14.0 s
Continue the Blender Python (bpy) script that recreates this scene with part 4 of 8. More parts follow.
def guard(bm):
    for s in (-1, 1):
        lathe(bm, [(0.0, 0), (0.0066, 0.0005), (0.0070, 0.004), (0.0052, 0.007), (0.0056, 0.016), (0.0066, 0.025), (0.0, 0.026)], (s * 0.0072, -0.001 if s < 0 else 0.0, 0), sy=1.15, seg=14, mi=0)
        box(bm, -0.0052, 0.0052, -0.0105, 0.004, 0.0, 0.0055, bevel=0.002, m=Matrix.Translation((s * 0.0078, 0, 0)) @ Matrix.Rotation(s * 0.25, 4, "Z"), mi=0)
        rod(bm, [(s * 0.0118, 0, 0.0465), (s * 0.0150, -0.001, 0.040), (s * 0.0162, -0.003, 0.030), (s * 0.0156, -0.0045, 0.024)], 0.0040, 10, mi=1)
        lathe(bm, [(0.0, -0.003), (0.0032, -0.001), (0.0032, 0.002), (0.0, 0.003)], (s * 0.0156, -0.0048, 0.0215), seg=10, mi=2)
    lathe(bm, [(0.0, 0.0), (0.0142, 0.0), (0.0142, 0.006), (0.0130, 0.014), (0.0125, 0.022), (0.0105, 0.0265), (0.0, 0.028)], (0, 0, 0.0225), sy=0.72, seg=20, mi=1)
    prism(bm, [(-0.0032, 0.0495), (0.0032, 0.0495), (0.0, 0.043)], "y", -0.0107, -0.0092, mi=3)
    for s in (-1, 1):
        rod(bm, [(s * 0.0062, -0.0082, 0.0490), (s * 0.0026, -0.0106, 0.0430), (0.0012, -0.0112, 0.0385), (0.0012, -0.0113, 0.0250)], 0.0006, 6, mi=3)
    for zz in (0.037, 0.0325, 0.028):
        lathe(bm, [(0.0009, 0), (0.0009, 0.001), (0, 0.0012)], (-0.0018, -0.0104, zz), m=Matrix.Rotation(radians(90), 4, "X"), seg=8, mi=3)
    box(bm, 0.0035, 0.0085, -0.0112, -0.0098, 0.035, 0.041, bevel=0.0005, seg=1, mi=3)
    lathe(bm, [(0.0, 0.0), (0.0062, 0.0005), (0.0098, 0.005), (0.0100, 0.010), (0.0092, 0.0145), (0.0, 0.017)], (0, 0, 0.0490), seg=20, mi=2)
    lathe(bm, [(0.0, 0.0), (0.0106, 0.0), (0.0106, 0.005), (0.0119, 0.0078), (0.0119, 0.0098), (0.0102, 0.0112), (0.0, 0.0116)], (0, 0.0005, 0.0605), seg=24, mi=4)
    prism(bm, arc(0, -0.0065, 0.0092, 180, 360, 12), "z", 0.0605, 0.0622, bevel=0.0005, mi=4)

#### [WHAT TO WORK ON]
Make an exact copy of the material above.

#### [TASK OUTPUT]
14.0 s
Continue the Blender Python (bpy) script that recreates this scene with part 4 of 8. More parts follow.
def guard(bm):
    for s in (-1, 1):
        lathe(bm, [(0.0, 0), (0.0066, 0.0005), (0.0070, 0.004), (0.0052, 0.007), (0.0056, 0.016), (0.0066, 0.025), (0.0, 0.026)], (s * 0.0072, -0.001 if s < 0 else 0.0, 0), sy=1.15, seg=14, mi=0)
        box(bm, -0.0052, 0.0052, -0.0105, 0.004, 0.0, 0.0055, bevel=0.002, m=Matrix.Translation((s * 0.0078, 0, 0)) @ Matrix.Rotation(s * 0.25, 4, "Z"), mi=0)
        rod(bm, [(s * 0.0118, 0, 0.0465), (s * 0.0150, -0.001, 0.040), (s * 0.0162, -0.003, 0.030), (s * 0.0156, -0.0045, 0.024)], 0.0040, 10, mi=1)
        lathe(bm, [(0.0, -0.003), (0.0032, -0.001), (0.0032, 0.002), (0.0, 0.003)], (s * 0.0156, -0.0048, 0.0215), seg=10, mi=2)
    lathe(bm, [(0.0, 0.0), (0.0142, 0.0), (0.0142, 0.006), (0.0130, 0.014), (0.0125, 0.022), (0.0105, 0.0265), (0.0, 0.028)], (0, 0, 0.0225), sy=0.72, seg=20, mi=1)
    prism(bm, [(-0.0032, 0.0495), (0.0032, 0.0495), (0.0, 0.043)], "y", -0.0107, -0.0092, mi=3)
    for s in (-1, 1):
        rod(bm, [(s * 0.0062, -0.0082, 0.0490), (s * 0.0026, -0.0106, 0.0430), (0.0012, -0.0112, 0.0385), (0.0012, -0.0113, 0.0250)], 0.0006, 6, mi=3)
    for zz in (0.037, 0.0325, 0.028):
        lathe(bm, [(0.0009, 0), (0.0009, 0.001), (0, 0.0012)], (-0.0018, -0.0104, zz), m=Matrix.Rotation(radians(90), 4, "X"), seg=8, mi=3)
    box(bm, 0.0035, 0.0085, -0.0112, -0.0098, 0.035, 0.041, bevel=0.0005, seg=1, mi=3)
    lathe(bm, [(0.0, 0.0), (0.0062, 0.0005), (0.0098, 0.005), (0.0100, 0.010), (0.0092, 0.0145), (0.0, 0.017)], (0, 0, 0.0490), seg=20, mi=2)
    lathe(bm, [(0.0, 0.0), (0.0106, 0.0), (0.0106, 0.005), (0.0119, 0.0078), (0.0119, 0.0098), (0.0102, 0.0112), (0.0, 0.0116)], (0, 0.0005, 0.0605), seg=24, mi=4)
    prism(bm, arc(0, -0.0065, 0.0092, 180, 360, 12), "z", 0.0605, 0.0622, bevel=0.0005, mi=4)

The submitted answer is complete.